Given data>
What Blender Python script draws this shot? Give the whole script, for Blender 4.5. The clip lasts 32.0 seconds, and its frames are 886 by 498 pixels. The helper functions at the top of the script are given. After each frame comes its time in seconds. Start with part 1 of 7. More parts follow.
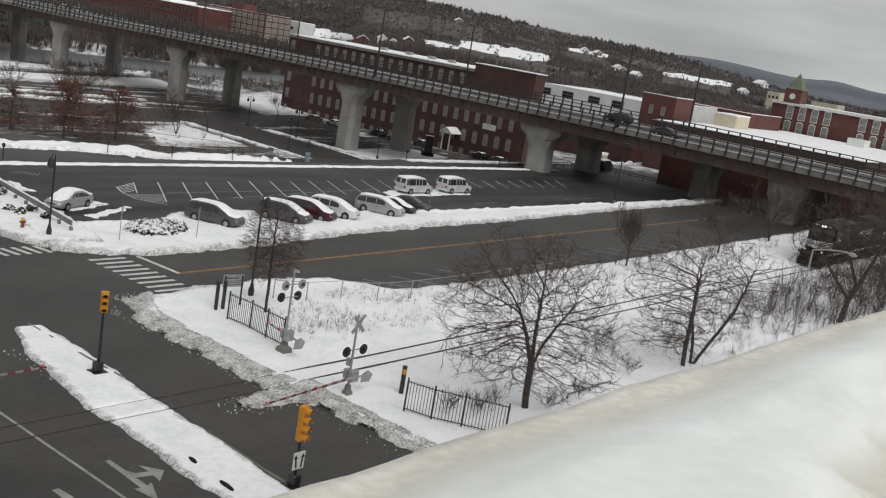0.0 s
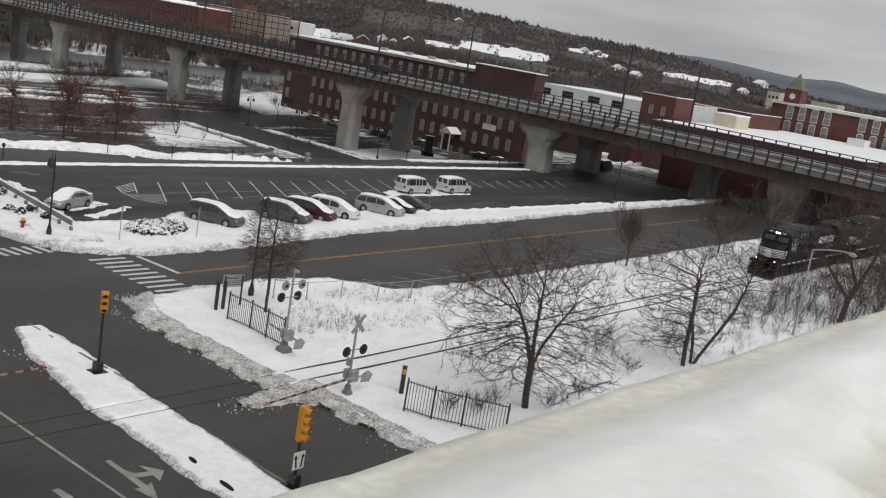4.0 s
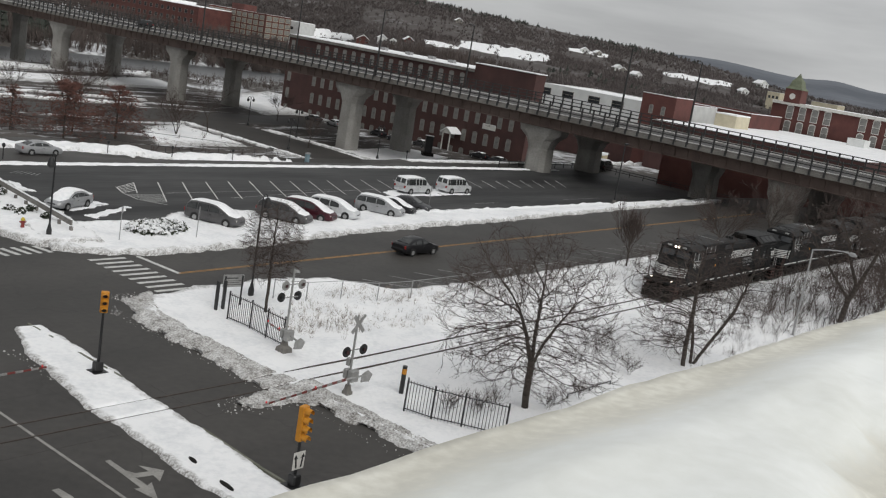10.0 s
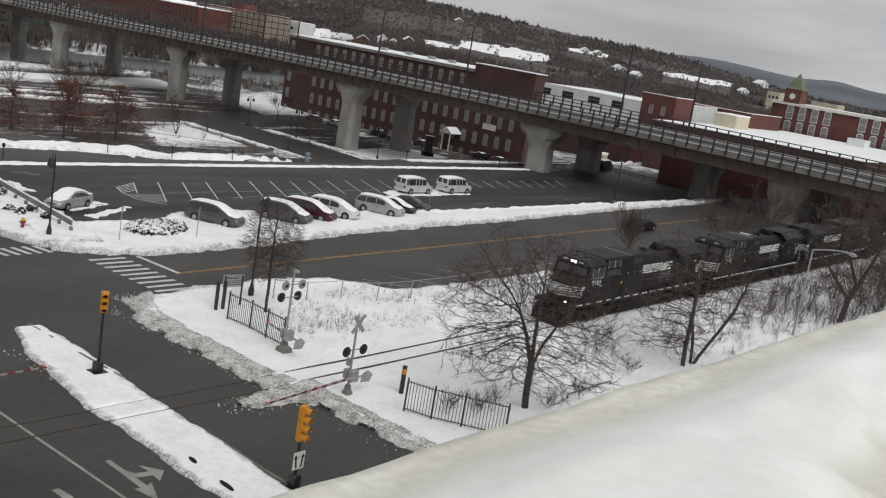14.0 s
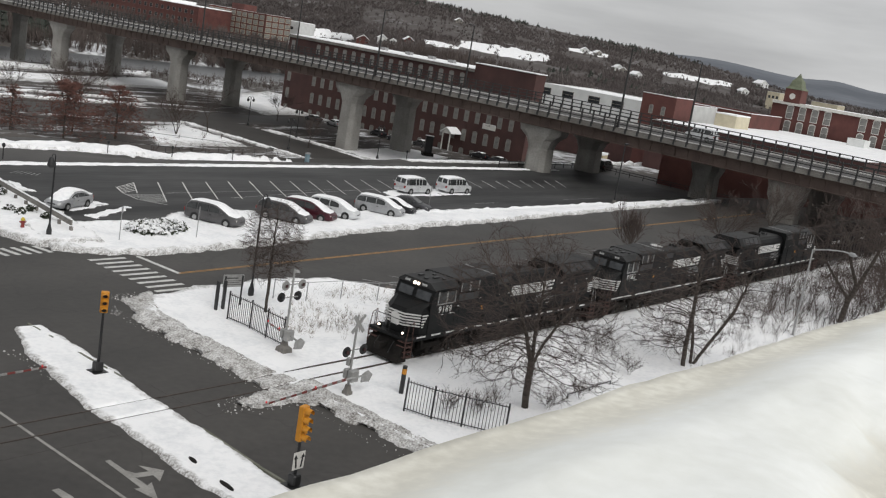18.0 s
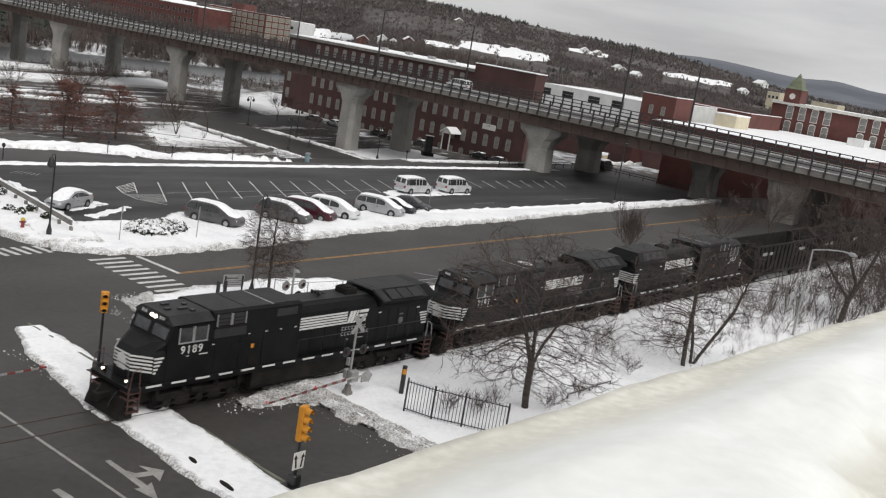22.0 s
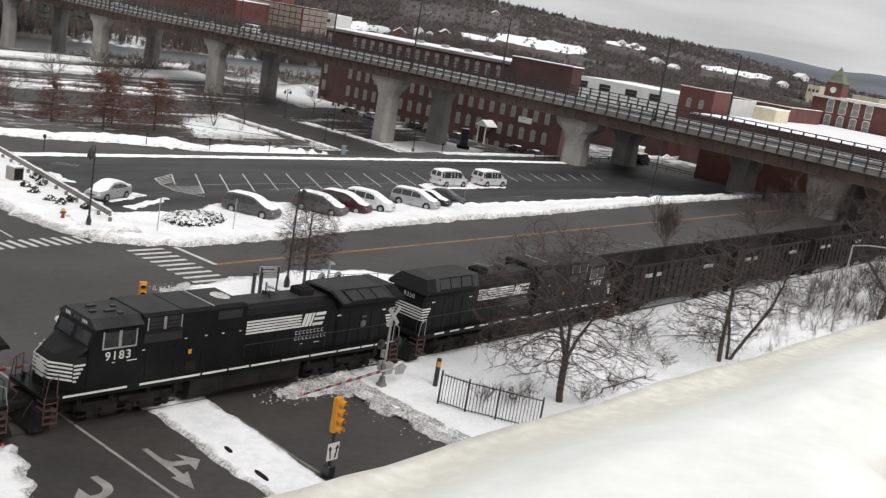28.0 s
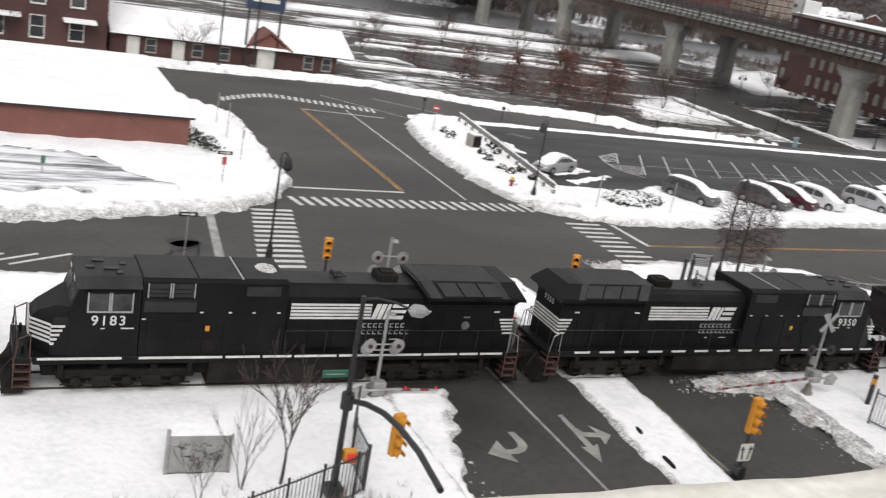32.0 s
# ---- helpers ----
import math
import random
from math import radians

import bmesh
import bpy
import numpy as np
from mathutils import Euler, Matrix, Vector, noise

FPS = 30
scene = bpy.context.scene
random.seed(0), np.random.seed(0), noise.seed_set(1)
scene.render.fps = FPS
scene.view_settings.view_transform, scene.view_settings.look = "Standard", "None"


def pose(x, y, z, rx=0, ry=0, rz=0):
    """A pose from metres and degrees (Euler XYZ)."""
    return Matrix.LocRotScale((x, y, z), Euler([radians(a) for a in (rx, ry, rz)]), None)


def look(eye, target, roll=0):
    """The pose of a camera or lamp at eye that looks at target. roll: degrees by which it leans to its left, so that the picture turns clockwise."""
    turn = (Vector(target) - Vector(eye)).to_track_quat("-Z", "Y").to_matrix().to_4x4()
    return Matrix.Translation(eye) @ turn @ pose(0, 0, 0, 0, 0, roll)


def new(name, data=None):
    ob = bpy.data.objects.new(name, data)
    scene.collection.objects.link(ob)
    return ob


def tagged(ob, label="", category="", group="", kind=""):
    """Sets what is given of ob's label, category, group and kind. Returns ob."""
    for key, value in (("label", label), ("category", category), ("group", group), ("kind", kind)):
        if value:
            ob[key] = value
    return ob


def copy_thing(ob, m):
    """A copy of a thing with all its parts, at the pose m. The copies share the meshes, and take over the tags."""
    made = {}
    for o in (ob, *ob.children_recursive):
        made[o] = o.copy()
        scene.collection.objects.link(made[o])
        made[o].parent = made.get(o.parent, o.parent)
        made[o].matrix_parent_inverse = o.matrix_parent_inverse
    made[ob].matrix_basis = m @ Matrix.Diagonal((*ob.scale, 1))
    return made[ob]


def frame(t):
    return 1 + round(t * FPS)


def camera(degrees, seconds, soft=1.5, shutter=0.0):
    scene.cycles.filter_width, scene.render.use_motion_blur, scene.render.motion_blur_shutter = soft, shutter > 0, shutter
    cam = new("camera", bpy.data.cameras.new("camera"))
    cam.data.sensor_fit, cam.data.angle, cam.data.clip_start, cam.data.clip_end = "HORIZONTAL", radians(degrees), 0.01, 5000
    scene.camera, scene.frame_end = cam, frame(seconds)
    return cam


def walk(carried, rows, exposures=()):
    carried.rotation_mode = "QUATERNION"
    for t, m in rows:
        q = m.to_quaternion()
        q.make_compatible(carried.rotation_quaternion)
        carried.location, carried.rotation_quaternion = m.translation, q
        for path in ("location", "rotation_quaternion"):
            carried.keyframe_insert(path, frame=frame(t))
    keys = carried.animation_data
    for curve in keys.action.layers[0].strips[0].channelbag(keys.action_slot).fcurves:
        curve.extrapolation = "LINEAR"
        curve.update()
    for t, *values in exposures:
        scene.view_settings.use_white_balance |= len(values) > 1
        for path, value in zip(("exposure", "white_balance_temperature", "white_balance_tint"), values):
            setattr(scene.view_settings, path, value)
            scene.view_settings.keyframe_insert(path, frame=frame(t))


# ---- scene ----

Aim>
Everything from the line containing "return 1 + round(t * FPS)" through the final line of the listing, inclusive, must be reproduced exactly; leave out the rest.

Expected answer>
    return 1 + round(t * FPS)


def camera(degrees, seconds, soft=1.5, shutter=0.0):
    scene.cycles.filter_width, scene.render.use_motion_blur, scene.render.motion_blur_shutter = soft, shutter > 0, shutter
    cam = new("camera", bpy.data.cameras.new("camera"))
    cam.data.sensor_fit, cam.data.angle, cam.data.clip_start, cam.data.clip_end = "HORIZONTAL", radians(degrees), 0.01, 5000
    scene.camera, scene.frame_end = cam, frame(seconds)
    return cam


def walk(carried, rows, exposures=()):
    carried.rotation_mode = "QUATERNION"
    for t, m in rows:
        q = m.to_quaternion()
        q.make_compatible(carried.rotation_quaternion)
        carried.location, carried.rotation_quaternion = m.translation, q
        for path in ("location", "rotation_quaternion"):
            carried.keyframe_insert(path, frame=frame(t))
    keys = carried.animation_data
    for curve in keys.action.layers[0].strips[0].channelbag(keys.action_slot).fcurves:
        curve.extrapolation = "LINEAR"
        curve.update()
    for t, *values in exposures:
        scene.view_settings.use_white_balance |= len(values) > 1
        for path, value in zip(("exposure", "white_balance_temperature", "white_balance_tint"), values):
            setattr(scene.view_settings, path, value)
            scene.view_settings.keyframe_insert(path, frame=frame(t))


# ---- scene ----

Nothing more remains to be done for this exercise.